The president is loath to admit oil and gas have kept his economy afloat

- - Monday, June 2, 2014

Without fracking of oil and gas deposits, there would have been no economic growth in the U.S. over the past five years. Yet the oil and gas industry has been a favorite whipping boy of the environmental zealots both inside and outside of the administration. Without those brilliant entrepreneurs and engineers in the private sector who developed the new techniques to unlock massive amounts of oil and gas at reasonable cost, it is unlikely that President Obama would have been re-elected.

Many in the media and on the left seem to be endlessly surprised about the lack of economic growth during the Obama administration. Last week, the government reported that gross domestic product (GDP) fell by 1 percent in the first quarter of this year. Given the substantial tax increases, huge growth in wasteful government spending and overwhelming numbers of new government regulations, it is amazing there has been any economic growth at all. During the first five years of the Obama administration, economic growth averaged a dismal 1.2 percent, and only 2.2 percent in the four years since the recovery from the Great Recession began. According to the well-regarded economic-analysis firm IHS, the contribution to GDP from the development of unconventional oil and gas is now running at more than 2.5 percent of GDP per year and rapidly growing. This addition to GDP is expected to peak in 2016 at about 3.2 of GDP, and thereafter reach a permanently higher, steady state, which would not have occurred without unconventional oil and gas production.

"Unconventional" oil and gas production broadly refers to new technologies that have been developed to unlock oil and gas from geological formations that previously had been thought not to be economically recoverable. The most important of the new unconventional oil and gas production technologies has been the combination of horizontal drilling, which exposes more of the subsurface to the well, and hydraulic fracturing, which creates pathways that allow more oil and gas to flow through dense rock to the well bore. These technologies were developed, not by government, but by creative and risk-taking private businesses. As a result, the United States is already self-sufficient in natural gas and soon will be in oil — unless ever-expanding government regulation kills the golden goose.

Unconventional oil and gas producers, including suppliers of equipment and materials, and energy-related chemical production already support about 2.5 million new jobs, which is equal to about 1.8 percent of the work force. By 2025, an estimated additional 3.9 million jobs will have been created. On average, these new jobs pay more than jobs in other industries.

Disposable income per household has already improved by about $1,500 this year, as direct costs for natural gas have been reduced to heat homes and water, plus the indirect benefits of lower prices of many consumer items from manufacturers because of their reduced energy-input costs. This improvement in household disposable income will continue to grow and by 2025, it is estimated that household incomes will be more than $3,500 higher owing to unconventional oil and gas production.

The increase in unconventional oil and gas production has been a bonanza for federal, state and local tax collectors, resulting in about $100 billion more in tax revenue. For the period from 2012 to 2025, it is estimated that in total all levels of government will receive an extra $1.6 trillion dollars in tax revenue.

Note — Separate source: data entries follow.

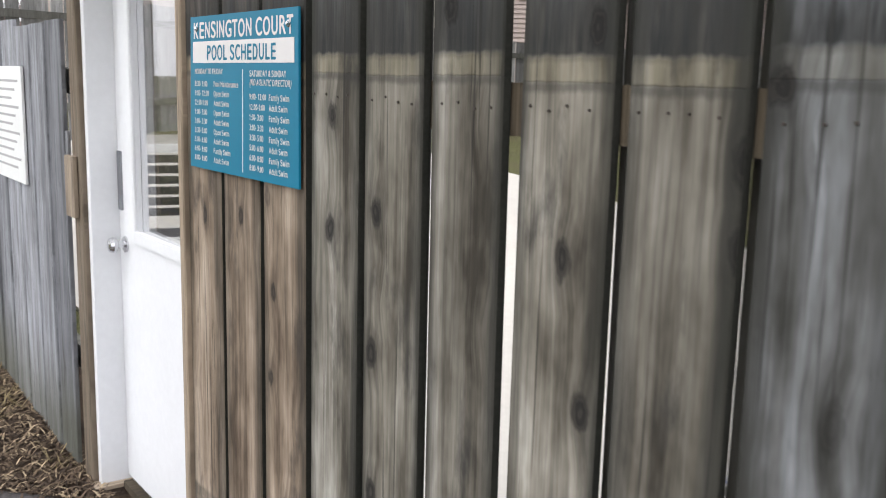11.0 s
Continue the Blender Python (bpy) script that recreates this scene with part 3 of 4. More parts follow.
def fence_run(points, n, top0, mat_me, group, w=0.15, label=""):
    """Boards along a polyline, each facing square to it; returns the thing."""
    run = thing("fence", None, label, "fence", kind="structure")
    pts = [Vector(p) for p in points]
    seg = [(b - a).length for a, b in zip(pts, pts[1:])]
    total = sum(seg)
    for i in range(n):
        s = total * (i + 0.5) / n
        k = 0
        while s > seg[k] and k < len(seg) - 1:
            s -= seg[k]
            k += 1
        p = pts[k].lerp(pts[k + 1], s / seg[k])
        d = pts[k + 1] - pts[k]
        ob = new("board", mat_me)
        ob.parent = run
        ob.matrix_basis = pose(p.x, p.y, p.z + rng.uniform(-0.015, 0.015), 0, rng.uniform(-0.4, 0.4), math.degrees(math.atan2(d.y, d.x)) + rng.uniform(-1.5, 1.5))
    for a, b in zip(pts, pts[1:]):
        d = (b - a).normalized()
        nrm = Vector((d.y, -d.x, 0)).normalized()
        for z in (0.4, 1.45):
            bm = bmesh.new()
            c = [a + nrm * 0.02, b + nrm * 0.02, b + nrm * 0.06, a + nrm * 0.06]
            lo = [bm.verts.new(p + Vector((0, 0, z))) for p in c]
            hi = [bm.verts.new(p + Vector((0, 0, z + 0.09))) for p in c]
            for i in range(4):
                bm.faces.new((lo[i], lo[(i + 1) % 4], hi[(i + 1) % 4], hi[i]))
            bm.faces.new(hi)
            bm.faces.new(lo[::-1])
            part("rail", bm, olive_wood, run)
    return run


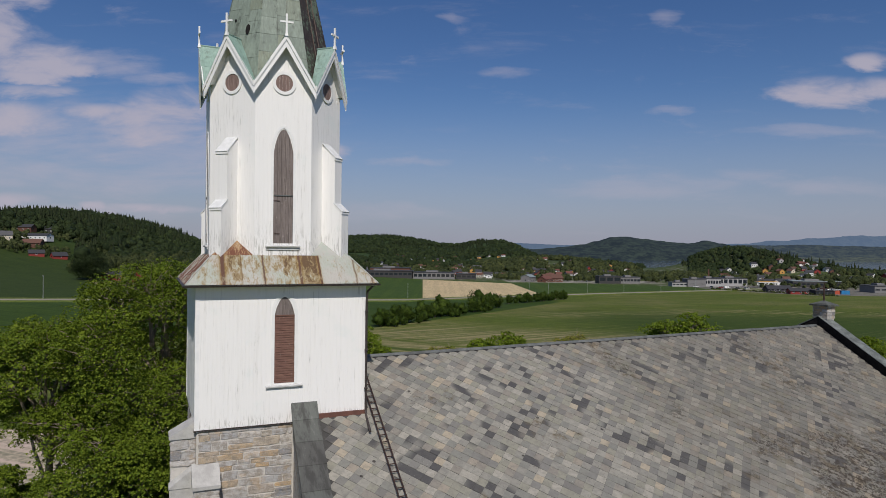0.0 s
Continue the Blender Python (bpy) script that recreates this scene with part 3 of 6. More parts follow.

With all these benefits of unconventional oil and gas production, one would think that a rational government would be doing everything it could to encourage even greater production. That has not been the case, though. As in most other economic matters, many in the administration, from the president on down, are engaged in a policy of wishful thinking rather than cost-benefit analysis. The Environmental Protection Agency's war on coal is Exhibit A.

The administration's hostility to new energy production can be seen not only in its rhetoric, but, more importantly, in its actions. The federal government owns almost 30 percent of the land in the United States (most of which has been locked up by the regulators). As a result, much of the increase in oil and an astounding 98.5 percent of gas production since 2007 has come from non-federal lands.

If the president really wanted a rapidly growing economy and full employment, he could do it with one executive action. Such executive order should require all government agencies to drop all regulations — including energy, environmental, tax and financial — for which those agencies have not done a serious cost-benefit analysis, regardless of the magnitude of the regulation, and allow affected private parties to challenge (on cost-benefit grounds) any existing or proposed regulation in court (with cost reimbursement if they win).

Richard W. Rahn is a senior fellow at the Cato Institute and chairman of the Institute for Global Economic Growth.